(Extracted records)
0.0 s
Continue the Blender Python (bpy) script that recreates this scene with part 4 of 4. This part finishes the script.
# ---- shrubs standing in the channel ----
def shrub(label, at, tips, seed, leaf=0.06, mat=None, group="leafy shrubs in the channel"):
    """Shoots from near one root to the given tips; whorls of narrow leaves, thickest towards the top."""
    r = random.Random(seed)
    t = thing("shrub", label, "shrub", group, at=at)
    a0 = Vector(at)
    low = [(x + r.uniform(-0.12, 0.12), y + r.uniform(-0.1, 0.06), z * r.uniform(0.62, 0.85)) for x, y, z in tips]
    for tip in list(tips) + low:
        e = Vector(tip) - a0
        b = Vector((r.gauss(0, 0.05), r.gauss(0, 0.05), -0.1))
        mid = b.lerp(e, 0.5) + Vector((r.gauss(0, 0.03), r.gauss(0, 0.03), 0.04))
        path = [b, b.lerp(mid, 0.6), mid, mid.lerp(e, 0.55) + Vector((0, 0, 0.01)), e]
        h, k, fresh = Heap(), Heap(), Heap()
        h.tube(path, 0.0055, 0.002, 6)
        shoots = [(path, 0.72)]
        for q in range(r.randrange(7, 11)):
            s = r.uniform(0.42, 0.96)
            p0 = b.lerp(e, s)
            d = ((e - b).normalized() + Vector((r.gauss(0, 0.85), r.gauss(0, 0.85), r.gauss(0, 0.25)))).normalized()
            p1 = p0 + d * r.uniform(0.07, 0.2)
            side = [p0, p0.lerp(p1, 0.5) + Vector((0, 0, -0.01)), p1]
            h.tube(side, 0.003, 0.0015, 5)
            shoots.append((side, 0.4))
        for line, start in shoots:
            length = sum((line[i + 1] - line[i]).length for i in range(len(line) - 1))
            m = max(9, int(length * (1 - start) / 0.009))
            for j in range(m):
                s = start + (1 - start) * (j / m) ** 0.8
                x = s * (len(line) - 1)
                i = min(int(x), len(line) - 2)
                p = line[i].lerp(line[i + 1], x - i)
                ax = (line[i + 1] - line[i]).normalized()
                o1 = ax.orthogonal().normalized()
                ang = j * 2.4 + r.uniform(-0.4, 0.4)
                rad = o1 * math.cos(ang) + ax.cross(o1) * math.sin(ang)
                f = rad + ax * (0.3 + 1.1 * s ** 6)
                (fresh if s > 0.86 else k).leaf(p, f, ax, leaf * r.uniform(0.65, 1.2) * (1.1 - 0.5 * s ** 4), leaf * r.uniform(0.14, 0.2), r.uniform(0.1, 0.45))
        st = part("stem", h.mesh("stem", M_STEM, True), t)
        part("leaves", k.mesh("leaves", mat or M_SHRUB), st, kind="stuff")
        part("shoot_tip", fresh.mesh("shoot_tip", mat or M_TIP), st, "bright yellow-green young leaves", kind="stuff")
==
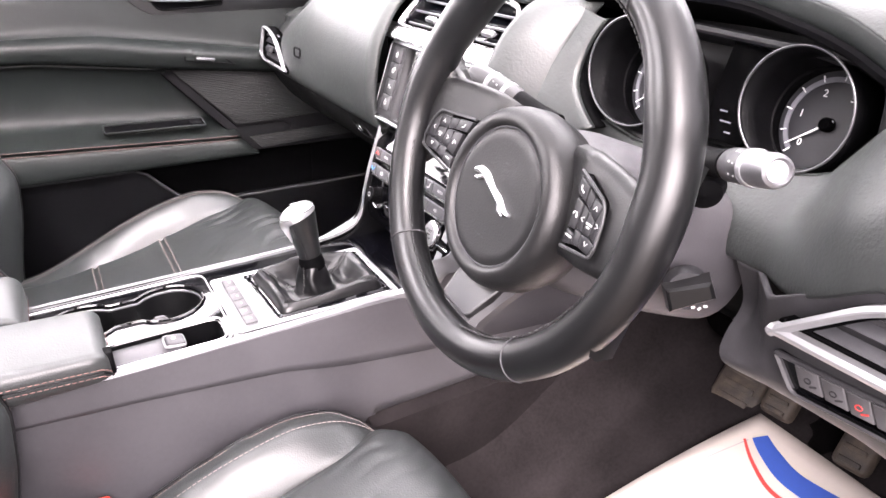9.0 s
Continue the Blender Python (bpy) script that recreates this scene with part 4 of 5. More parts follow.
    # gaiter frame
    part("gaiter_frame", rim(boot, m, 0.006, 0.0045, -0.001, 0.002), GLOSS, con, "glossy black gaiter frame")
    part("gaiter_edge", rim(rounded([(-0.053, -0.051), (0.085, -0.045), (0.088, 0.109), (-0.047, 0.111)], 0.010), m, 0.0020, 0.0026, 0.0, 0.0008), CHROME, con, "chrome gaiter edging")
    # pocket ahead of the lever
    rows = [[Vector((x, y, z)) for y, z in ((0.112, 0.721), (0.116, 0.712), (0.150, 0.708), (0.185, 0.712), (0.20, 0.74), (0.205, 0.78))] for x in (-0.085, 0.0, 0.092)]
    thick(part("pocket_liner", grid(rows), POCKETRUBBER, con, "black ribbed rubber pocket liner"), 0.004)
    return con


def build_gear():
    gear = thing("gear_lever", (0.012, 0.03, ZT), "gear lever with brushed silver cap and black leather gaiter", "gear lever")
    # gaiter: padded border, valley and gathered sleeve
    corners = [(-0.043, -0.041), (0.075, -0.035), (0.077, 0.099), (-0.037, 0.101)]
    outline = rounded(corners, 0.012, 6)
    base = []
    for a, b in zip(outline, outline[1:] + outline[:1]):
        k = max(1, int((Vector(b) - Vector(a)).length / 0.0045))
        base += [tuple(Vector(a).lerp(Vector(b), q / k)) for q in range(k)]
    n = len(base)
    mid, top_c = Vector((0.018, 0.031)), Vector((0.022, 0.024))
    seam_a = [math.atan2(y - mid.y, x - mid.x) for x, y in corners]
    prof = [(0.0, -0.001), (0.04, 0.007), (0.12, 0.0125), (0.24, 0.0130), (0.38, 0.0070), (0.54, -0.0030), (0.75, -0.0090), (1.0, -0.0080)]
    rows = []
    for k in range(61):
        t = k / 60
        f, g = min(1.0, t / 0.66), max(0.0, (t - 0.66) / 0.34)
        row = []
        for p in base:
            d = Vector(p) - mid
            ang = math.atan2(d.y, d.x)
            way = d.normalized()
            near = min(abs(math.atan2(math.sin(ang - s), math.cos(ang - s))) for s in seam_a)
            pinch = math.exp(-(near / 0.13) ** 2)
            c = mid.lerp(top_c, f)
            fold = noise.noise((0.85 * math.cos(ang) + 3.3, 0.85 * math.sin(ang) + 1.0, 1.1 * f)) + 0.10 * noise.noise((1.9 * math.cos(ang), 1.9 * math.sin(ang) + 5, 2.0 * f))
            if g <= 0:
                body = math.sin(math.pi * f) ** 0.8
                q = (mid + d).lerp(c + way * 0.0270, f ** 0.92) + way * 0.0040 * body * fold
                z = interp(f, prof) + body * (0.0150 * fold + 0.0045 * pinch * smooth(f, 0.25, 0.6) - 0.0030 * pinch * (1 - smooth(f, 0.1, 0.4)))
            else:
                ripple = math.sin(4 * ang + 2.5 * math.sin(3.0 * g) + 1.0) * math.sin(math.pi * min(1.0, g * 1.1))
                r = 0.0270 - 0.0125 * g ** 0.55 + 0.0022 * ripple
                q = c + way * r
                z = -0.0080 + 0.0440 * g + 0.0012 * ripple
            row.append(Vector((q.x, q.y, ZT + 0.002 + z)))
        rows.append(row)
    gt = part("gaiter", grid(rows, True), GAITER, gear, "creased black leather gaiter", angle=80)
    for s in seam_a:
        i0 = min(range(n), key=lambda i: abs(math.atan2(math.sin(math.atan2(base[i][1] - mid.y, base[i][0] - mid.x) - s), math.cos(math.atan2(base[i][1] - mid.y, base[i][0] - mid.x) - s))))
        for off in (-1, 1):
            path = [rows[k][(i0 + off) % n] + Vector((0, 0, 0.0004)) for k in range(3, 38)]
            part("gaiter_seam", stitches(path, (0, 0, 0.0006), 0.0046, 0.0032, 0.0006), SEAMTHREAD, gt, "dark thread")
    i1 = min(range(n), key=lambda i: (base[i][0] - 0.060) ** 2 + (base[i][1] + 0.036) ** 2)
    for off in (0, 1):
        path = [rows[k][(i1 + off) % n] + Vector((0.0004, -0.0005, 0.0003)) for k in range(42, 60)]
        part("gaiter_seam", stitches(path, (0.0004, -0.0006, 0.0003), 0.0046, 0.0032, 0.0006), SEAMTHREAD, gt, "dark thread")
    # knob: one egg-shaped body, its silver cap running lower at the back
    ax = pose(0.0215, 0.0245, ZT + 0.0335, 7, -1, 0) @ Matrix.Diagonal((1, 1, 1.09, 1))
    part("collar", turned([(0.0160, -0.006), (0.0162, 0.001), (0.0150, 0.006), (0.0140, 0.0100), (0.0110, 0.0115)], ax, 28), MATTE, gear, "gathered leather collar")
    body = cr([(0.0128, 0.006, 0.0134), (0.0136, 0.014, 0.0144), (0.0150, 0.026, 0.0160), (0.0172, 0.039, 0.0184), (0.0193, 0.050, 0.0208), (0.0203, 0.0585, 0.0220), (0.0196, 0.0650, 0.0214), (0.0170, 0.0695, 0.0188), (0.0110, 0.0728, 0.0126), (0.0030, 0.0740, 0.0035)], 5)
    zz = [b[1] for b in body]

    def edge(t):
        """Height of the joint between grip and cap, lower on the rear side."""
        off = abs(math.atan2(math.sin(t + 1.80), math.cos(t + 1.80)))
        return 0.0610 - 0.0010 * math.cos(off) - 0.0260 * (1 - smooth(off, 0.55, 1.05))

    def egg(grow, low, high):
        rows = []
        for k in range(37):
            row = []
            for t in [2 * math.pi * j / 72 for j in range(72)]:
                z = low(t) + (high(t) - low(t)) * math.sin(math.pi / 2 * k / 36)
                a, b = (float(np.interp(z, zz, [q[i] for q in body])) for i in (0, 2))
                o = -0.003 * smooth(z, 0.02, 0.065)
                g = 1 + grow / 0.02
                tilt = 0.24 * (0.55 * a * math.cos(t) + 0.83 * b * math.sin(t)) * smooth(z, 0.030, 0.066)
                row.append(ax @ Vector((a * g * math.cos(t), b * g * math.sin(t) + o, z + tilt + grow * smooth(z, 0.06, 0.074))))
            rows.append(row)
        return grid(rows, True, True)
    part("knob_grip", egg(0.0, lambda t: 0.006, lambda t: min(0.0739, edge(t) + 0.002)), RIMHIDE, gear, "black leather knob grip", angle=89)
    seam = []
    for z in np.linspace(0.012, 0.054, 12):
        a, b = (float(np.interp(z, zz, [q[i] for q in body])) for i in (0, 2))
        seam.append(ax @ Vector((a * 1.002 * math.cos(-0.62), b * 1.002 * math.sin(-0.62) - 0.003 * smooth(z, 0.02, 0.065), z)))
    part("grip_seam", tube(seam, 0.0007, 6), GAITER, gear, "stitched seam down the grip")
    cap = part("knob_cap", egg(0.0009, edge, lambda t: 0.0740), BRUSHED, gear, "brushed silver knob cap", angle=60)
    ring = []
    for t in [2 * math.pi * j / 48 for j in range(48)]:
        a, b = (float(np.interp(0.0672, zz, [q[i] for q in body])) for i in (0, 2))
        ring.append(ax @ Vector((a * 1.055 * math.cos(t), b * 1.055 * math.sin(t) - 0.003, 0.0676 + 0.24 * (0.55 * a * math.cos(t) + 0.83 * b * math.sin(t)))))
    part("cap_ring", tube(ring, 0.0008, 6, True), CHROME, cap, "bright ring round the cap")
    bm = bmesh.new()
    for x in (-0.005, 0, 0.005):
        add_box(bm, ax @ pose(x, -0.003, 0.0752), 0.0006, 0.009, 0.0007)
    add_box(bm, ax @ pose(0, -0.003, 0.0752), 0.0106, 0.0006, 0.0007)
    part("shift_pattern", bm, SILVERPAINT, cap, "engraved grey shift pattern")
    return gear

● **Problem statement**
Show, from the material above, each line that includes the string "Blender".

● **Finished answer**
Continue the Blender Python (bpy) script that recreates this scene with part 4 of 4. This part finishes the script.
Continue the Blender Python (bpy) script that recreates this scene with part 4 of 5. More parts follow.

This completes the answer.